C’est pour goûter à cette expérience interdite, au volant d’une RS200 Evo 2 2,1 litres aux spécificités rallycross, que j’ai voyagé jusqu’au circuit de Lydden Hill, en Angleterre, là même où ce sport a été inventé. En 1966, Robert Reed, un producteur d’émission TV sportives, a assisté à une course de côte sous la pluie et s’est amusé du spectacle des voitures bataillant sur les chemins boueux, en descente, à tenter de retourner sur la ligne de départ. La graine du rallycross était plantée : une discipline où les voitures s’affrontent ensemble sur surface mixte. Pensée pour s’intercaler entre différents sports diffusés à la télé le samedi après-midi, la première épreuve s’est déroulée à Lydden Hill le 4 février 1967, avec des pilotes de renom tels que Vic Elford et Roger Clark. Ça a été un tel succès qu’une autre fut prévue quelques semaines plus tard. En 1973, le rallycross était devenu un championnat d’europe.
La discipline a connu des hauts et des bas durant cinq décennies mais est actuellement l’un des sports mécaniques qui a le plus le vent en poupe, suite à la création du championnat du monde de rallycross FIA en 2014. Sa précédente période faste a eu lieu trois décennies plus tôt, quand les fans s’entassaient sur les circuits d’europe pour observer des meutes de monstres du Groupe B s’affronter. En 2017, alors que le sport fête ses 50 ans, des pilotes comme Sébastien Loeb, Petter Solberg, Ken Block et Mattias Ekström se sont affrontés pour la suprématie au volant de voitures qui reçoivent le soutien des constructeurs. Avec des courses disputées sur un maximum de six tours, ces sprints sont parfaits pour la génération des Millenials, qui n’a que faire d’observer la stratégie pneumatique se mettre en place sur une course de F1 ou d’assister aux trois jours d’une manche du WRC.
L’action sur la piste est démente et les bolides de 600 ch à 4 roues motrices accélèrent plus forts qu’une F1 le 0 à 100 km/h. Mais contrairement à beaucoup d’autres disciplines qui ont évolué au-delà du raisonnable, les voitures actuelles de rallycross ne sont pas si éloignées de leurs ancêtres du Groupe B. Ces dernières n’ont pas usé leur carrosserie sur gravier et sur asphalte depuis bien longtemps, entre autres à cause de leur rareté et de leur valeur. Avec pas plus d’une poignée d’exemplaires fonctionnels survivants, les occasions de s’installer derrière le volant de l’un d’entre eux sont rares.
Cette occasion s’est matérialisée aujourd’hui.

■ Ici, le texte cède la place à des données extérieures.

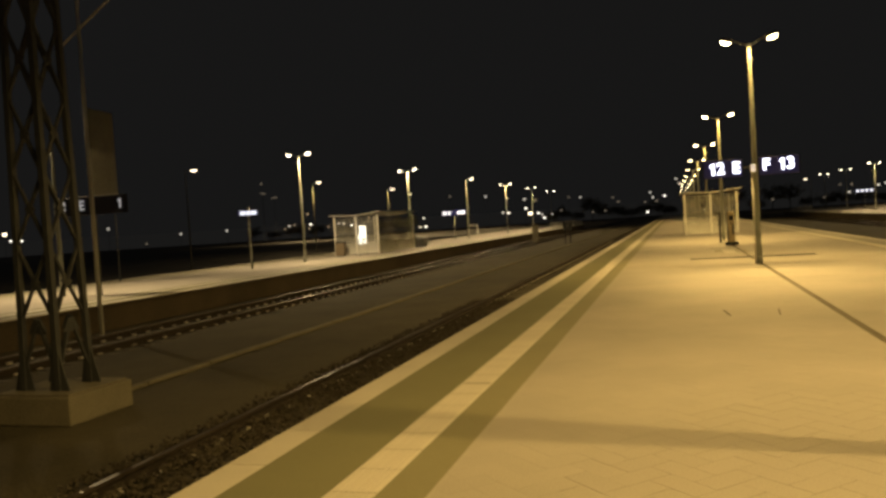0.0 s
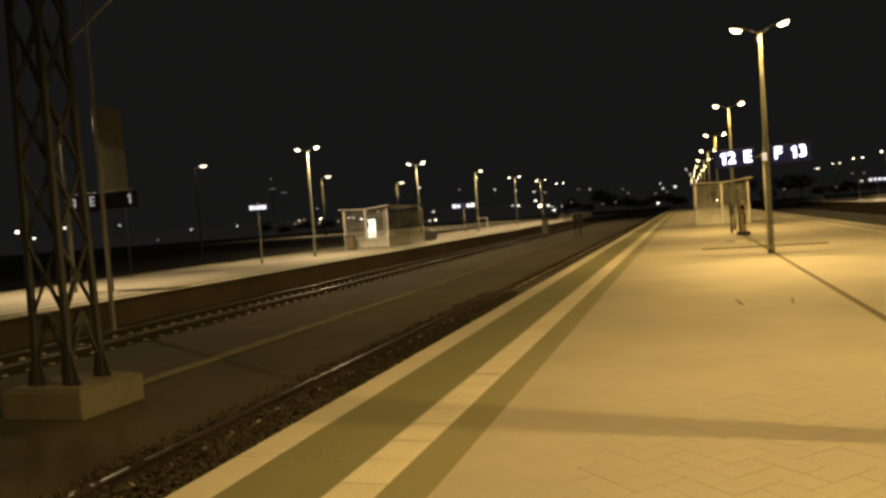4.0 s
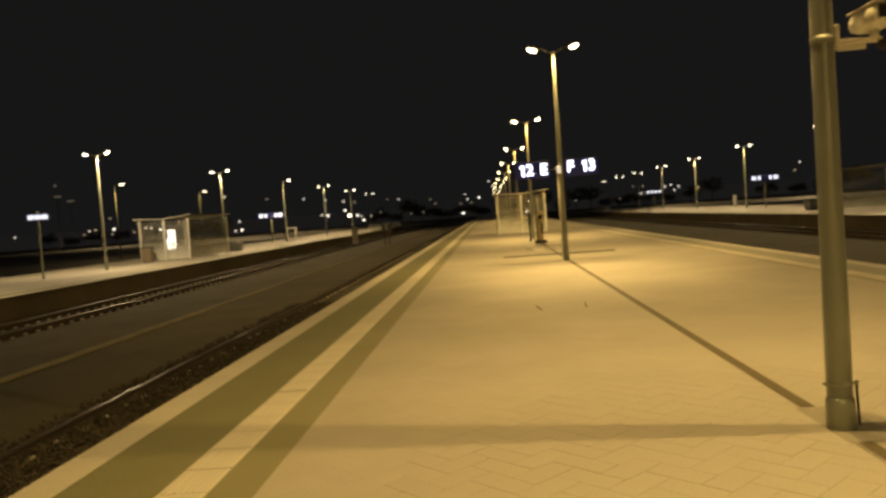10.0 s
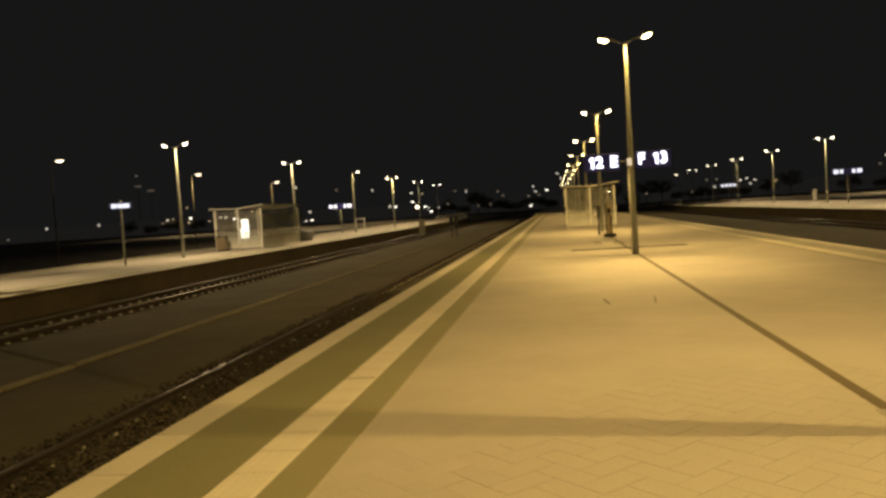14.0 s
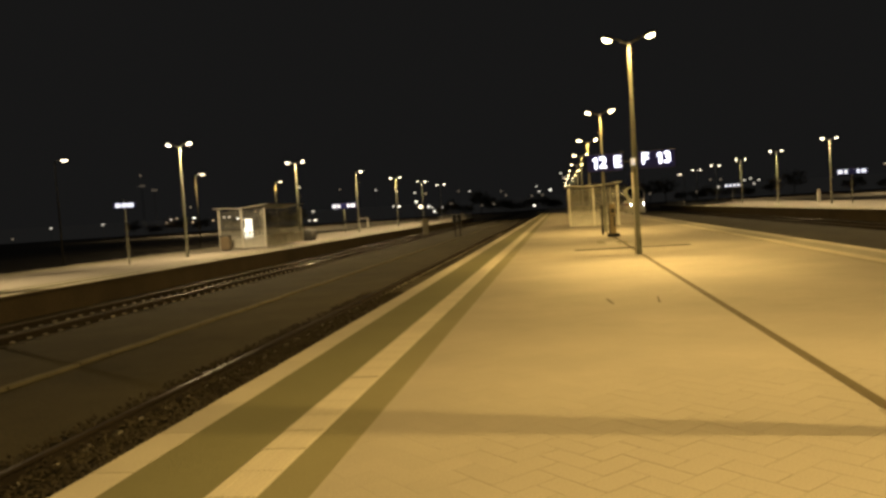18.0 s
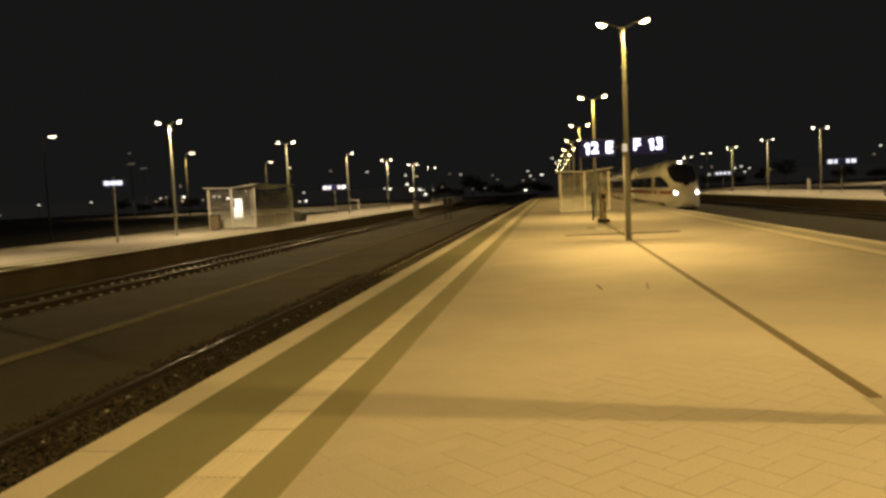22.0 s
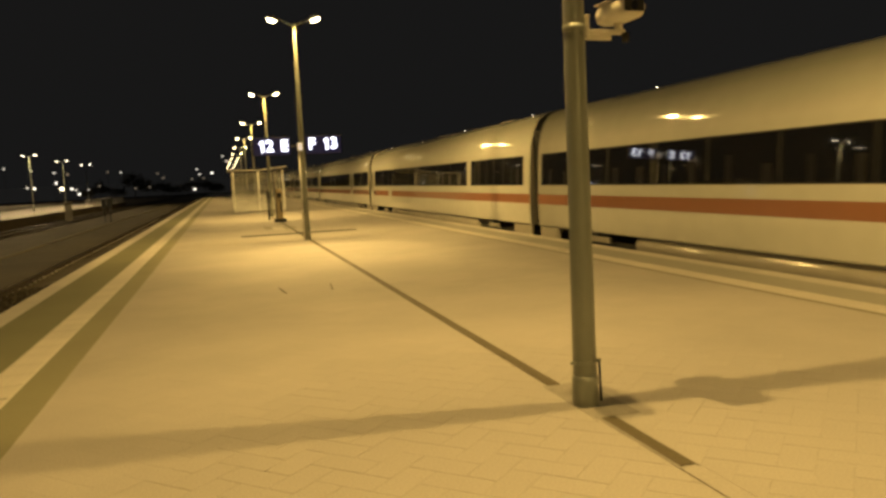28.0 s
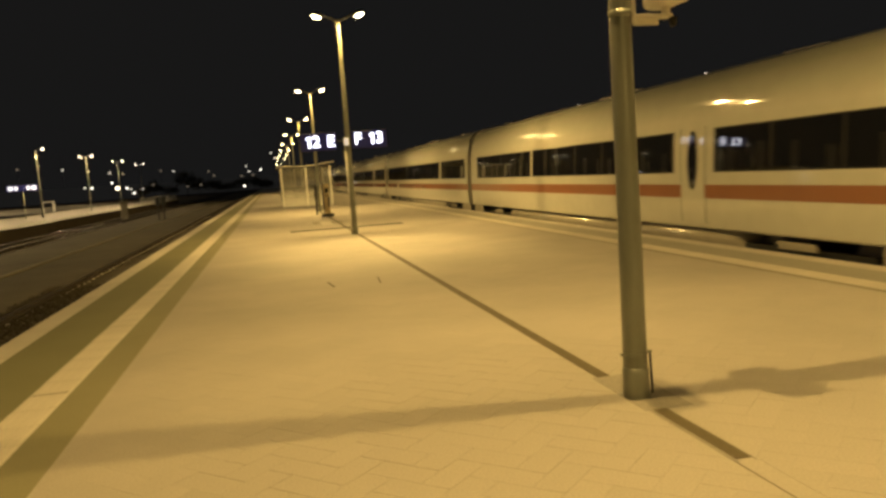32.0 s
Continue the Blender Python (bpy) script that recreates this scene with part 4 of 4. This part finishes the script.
def fit_out(coach, nose, bands, doors, stripes):
    """Windows, doors, stripe, skirt and bogies of one coach; the same on both sides."""
    for side in (-1, 1):
        for a, b in bands:
            n = max(1, round((b - a) / 1.95))
            part("window_band", patch(bmesh.new(), a - 0.05, b + 0.05, WIN_LO - 0.03, WIN_HI + 0.03, side, nose, 0.004, 6), TRAIN_BLACK, coach)
            for k in range(n):
                u0, u1 = a + (b - a) * k / n + 0.03, a + (b - a) * (k + 1) / n - 0.03
                wd = part("window", patch(bmesh.new(), u0, u1, WIN_LO, WIN_HI, side, nose, 0.012, 2), TRAIN_WINDOW, coach, smooth=True)
                if random.random() < 0.22:
                    c = random.uniform(u0 + 0.25, u1 - 0.45)
                    part("partition", patch(bmesh.new(), c, c + random.uniform(0.12, 0.35), WIN_LO, WIN_HI, side, nose, 0.0075, 1), SEAT, wd)
                else:
                    c = random.uniform(u0 + 0.1, u0 + 0.4)
                    while c < u1 - 0.45:
                        part("seat_back", patch(bmesh.new(), c, c + random.uniform(0.14, 0.30), WIN_LO, WIN_LO + random.uniform(0.32, 0.55), side, nose, 0.0075, 1), SEAT, wd)
                        c += random.uniform(0.7, 1.1)
        for d in doors:
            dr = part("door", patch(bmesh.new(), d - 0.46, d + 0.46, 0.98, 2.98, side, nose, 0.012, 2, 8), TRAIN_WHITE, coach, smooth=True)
            part("door_window", oval(bmesh.new(), d, 2.30, 0.20, 0.62, side, nose, 0.018), TRAIN_GLASS, dr)
            for e in (-0.48, 0.48):
                part("door_seam", patch(bmesh.new(), d + e - 0.012, d + e + 0.012, 0.98, 2.98, side, nose, 0.006, 1, 8), TRAIN_BLACK, coach)
        for a, b in stripes:
            part("stripe", patch(bmesh.new(), a, b, RED_LO, RED_HI, side, nose, 0.008, max(2, int((b - a) / 0.3)), 3), TRAIN_RED, coach, "red stripe", smooth=True)


def underside(coach, u0, u1, lead=5.2):
    """Rounded fairing between two dark bogies."""
    a, b = u0 + lead, u1 - 5.2
    bm = bmesh.new()
    rings = []
    for u in (a, a + 0.25, b - 0.25, b):
        k = 0.9 if u in (a, b) else 1.0
        half = [(1.20 + 0.17 * math.sin(radians(q)), 0.64 + 0.22 * math.cos(radians(q))) for q in range(0, 181, 15)]
        rings.append([bm.verts.new((x * k, u, z)) for x, z in half] + [bm.verts.new((-x * k, u, z)) for x, z in half[::-1]])
    for p, q in zip(rings, rings[1:]):
        for k in range(26):
            bm.faces.new((q[k], q[(k + 1) % 26], p[(k + 1) % 26], p[k]))
    bm.faces.new(rings[0])
    bm.faces.new(rings[-1][::-1])
    bmesh.ops.recalc_face_normals(bm, faces=bm.faces)
    part("fairing", bm, TRAIN_SKIRT, coach, smooth=True)
    for p, q in ((u0 + 0.12, u0 + 1.55), (u1 - 1.35, u1 - 0.12)):
        if p > 3.0:
            for s in (-1, 1):
                part("end_skirt", boxes((min(s * 1.28, s * 1.36), max(s * 1.28, s * 1.36), p, q, 0.50, 0.862), bevel=0.025), TRAIN_SKIRT, coach)
    for c in (u0 + 3.6, u1 - 3.6):
        bg = part("bogie", boxes((-1.20, -1.05, c - 1.75, c + 1.75, 0.42, 0.66), (1.05, 1.20, c - 1.75, c + 1.75, 0.42, 0.66), (-1.0, 1.0, c - 0.35, c + 0.35, 0.40, 0.80), (-1.22, 1.22, c - 0.3, c + 0.3, 0.60, 0.86), bevel=0.03), TRAIN_BLACK, coach)
        for s in (-1.27, 1.27):
            part("side_plate", boxes((s - 0.04, s + 0.04, c - 0.5, c + 0.5, 0.62, 0.78), bevel=0.03), TRAIN_SKIRT, bg, "pale plate amid the bogie")
        for w in (-1.25, 1.25):
            part("wheelset", tubes(((-0.82, c + w, 0.43), (-0.69, c + w, 0.43), 0.43), ((0.69, c + w, 0.43), (0.82, c + w, 0.43), 0.43), ((-0.7, c + w, 0.43), (0.7, c + w, 0.43), 0.08), seg=20), TRAIN_GREY, bg)


def end_coach(train):
    us = [0.26, 0.265, 0.275, 0.29, 0.31, 0.35, 0.42, 0.51, 0.60, 0.69, 0.78, 0.84] + [0.9 + 0.15 * k for k in range(17)] + [3.42, 3.46, 3.6, 3.8, 4.0, 4.2, 4.5, 4.8, 5.1, 5.4, 5.8, 6.4, 7.0, 7.5, 12, 18, 24, 27.75]
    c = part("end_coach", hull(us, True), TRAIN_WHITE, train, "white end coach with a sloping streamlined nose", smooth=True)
    # windscreen: the skin above a line that rises towards the rear
    bm = bmesh.new()
    grid = []
    stations = [1.02 + 0.15 * k for k in range(19)]
    for u in stations:
        w, h, b = section(u, True)
        lo = min(2.24 + 0.22 * (u - 1.0) + 0.10 * (u - 1.0) ** 2, h - 0.015)
        row = []
        for k in range(-10, 11):
            f = 1 - abs(k) / 10
            z = lo + (h - lo) * (1 - (1 - f) ** 2.0)
            x = side_x(u, z, True) if k else 0.0
            row.append(bm.verts.new((math.copysign(x + 0.006, k) if k else 0.0, u, z + 0.012)))
        grid.append(row)
    for p, q in zip(grid, grid[1:]):
        for k in range(20):
            bm.faces.new((p[k], q[k], q[k + 1], p[k + 1]))
    part("windscreen", bm, TRAIN_GLASS, c, "large black wraparound windscreen", smooth=True)
    fit_out(c, True, [(10.1, 27.45)], [9.2], [(1.72, 5.2), (7.0, 27.7)])
    for side in (-1, 1):
        fr = lambda z: 2.22 + 1.65 * (z - WIN_LO) + 2.6 * max(0.0, z - WIN_LO) ** 4 + 0.3 * max(0.0, z - WIN_LO) ** 2
        part("window_band", patch(bmesh.new(), 3.0, 8.2, WIN_LO - 0.03, WIN_HI + 0.02, side, True, 0.005, 30, 8, lambda z: fr(z) - 0.05), TRAIN_BLACK, c)
        part("cab_side_window", patch(bmesh.new(), 3.1, 8.15, WIN_LO, WIN_HI, side, True, 0.012, 30, 8, fr), TRAIN_GLASS, c, smooth=True)
        hl = part("headlight_housing", oval(bmesh.new(), 1.32, 1.665, 0.30, 0.135, side, True, 0.010, 0.085, 0.02), LAMP_GLASS, c)
        part("headlight", oval(bmesh.new(), 1.24, 1.635, 0.15, 0.10, side, True, 0.016, 0.03, 0.018), HEADLIGHT, hl, "bright white headlight")
        part("emblem", patch(bmesh.new(), 5.55, 6.45, 1.46, 1.84, side, True, 0.006, 3, 3), EMBLEM, c, "pale plain emblem in the gap of the stripe")
        part("caption_bar", patch(bmesh.new(), 5.75, 6.15, 1.25, 1.285, side, True, 0.006, 2, 1), TRAIN_GREY, c)
        part("marker_lamp", oval(bmesh.new(), 0.92, 1.29, 0.11, 0.04, side, True, 0.012), WHITE_METAL, c)
    bm = bmesh.new()
    lathe(bm, [(0.03, -0.02), (0.085, 0.0), (0.06, 0.012), (0.02, 0.018)], 12, (0, 0, 0), 1.5, 1.45)
    bm.transform(Matrix.Translation((0, 3.93, 3.955)) @ Matrix.Rotation(radians(24), 4, "X"))
    part("roof_headlight", bm, TOP_LAMP, c, "bright white lamp above the windscreen", smooth=True)
    bm = bmesh.new()
    for k in (10.2,):
        box(bm, -0.02, 0.02, k, k + 0.22, 4.20, 4.36)
    part("antenna", bm, TRAIN_GREY, c)
    for side in (-1, 1):
        part("apron_seam", patch(bmesh.new(), 1.2, 3.4, 0.885, 0.91, side, True, 0.006, 14, 1), TRAIN_BLACK, c)
    part("nose_apron", boxes((-0.75, 0.75, 1.5, 3.3, 0.30, 0.52), bevel=0.05), TRAIN_BLACK, c)
    underside(c, 1.8, 27.9, 5.9)
    return c


def coach_at(train, u0, u1, bands, doors, gap=None):
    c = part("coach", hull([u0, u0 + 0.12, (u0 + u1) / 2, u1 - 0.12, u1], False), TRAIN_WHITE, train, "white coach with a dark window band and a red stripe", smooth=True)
    stripes = [(u0 + 0.02, u0 + gap), (u0 + gap + 0.8, u1 - 0.02)] if gap else [(u0 + 0.02, u1 - 0.02)]
    fit_out(c, False, bands, doors, stripes)
    bm = boxes((-0.35, 0.35, u0 + 11.0, u0 + 13.5, 4.20, 4.256), bevel=0.03)
    part("roof_unit", bm, TRAIN_GREY, c)
    part("roof_unit", boxes((-0.3, 0.3, u0 + 4.0, u0 + 5.2, 4.20, 4.254), bevel=0.03), TRAIN_GREY, c)
    underside(c, u0, u1)
    return c


def gangway(train, u):
    bm = bmesh.new()
    for k in range(5):
        y = u - 0.32 + k * 0.128
        box(bm, -1.22, 1.22, y, y + 0.128, 0.80, 3.62, bevel=0.04)
    return part("gangway_bellows", bm, TRAIN_BLACK, train, "black folded bellows between two coaches")


train = empty("express_train", pose(TRACK_13, 294, RAIL_Z), "white express train with a red stripe running along the platform", "train")
PITCH = 25.65
GAP = 28.05
end_coach(train)
plan_a = ([(0.57, 5.55), (6.1, 23.85)], [24.62])
plan_b = ([(0.5, 5.85), (7.5, 16.85), (17.1, 24.0)], [6.68])
made = {}
for k in range(6):
    g = GAP + k * PITCH
    gangway(train, g)
    kind_ = k % 2
    bands, doors = (plan_a, plan_b)[kind_]
    if kind_ not in made:
        u0 = g + 0.28
        made[kind_] = (coach_at(train, u0, u0 + PITCH - 0.56, [(u0 + a, u0 + b) for a, b in bands], [u0 + d for d in doors], 19.15 if kind_ == 0 else None), k)
    else:
        src, k0 = made[kind_]
        copies = {}
        for o in (src, *src.children_recursive):
            copies[o] = o.copy()
            scene.collection.objects.link(copies[o])
            copies[o].parent = copies.get(o.parent, train)
        copies[src].location.y += (k - k0) * PITCH

block_paving()


# ---- what moves ----
def motions():
    rows = [(0.0, 294.0), (4.0, 251.0), (8.0, 208.5), (12.0, 166.0), (14.5, 139.6), (16.5, 118.4), (19.0, 91.3), (21.0, 69.6), (23.0, 46.8), (24.0, 35.75), (25.0, 24.75), (26.0, 13.75),
            (27.2, 1.2), (28.5, -12.0), (29.0, -17.2), (30.0, -26.9), (31.0, -36.4), (31.6, -41.9), (32.0, -45.5)]
    walk(train, [(t, pose(TRACK_13, y, RAIL_Z)) for t, y in rows])


motions()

Mesurant 1m90, j’ai toujours un peu de mal à m’adapter aux positions de conduite des champions, mais au début des années 80, les as du rallye étaient plus concernés par la force physique nécessaire à maîtriser leurs machines sauvages que d’atteindre la limite de poids ou le niveau de forme auquel aspirent les pilotes actuels. Et en tant qu’ancien joueur de rugby, Pat Doran, le propriétaire de cette RS200, a le physique de l’emploi. Après avoir enlevé le volant escamotable, je franchis le tube qui barre la portière et m’installe dans le baquet. Hyper excité, je n’ai pas honte d’admettre que j’ai aussi un peu la trouille.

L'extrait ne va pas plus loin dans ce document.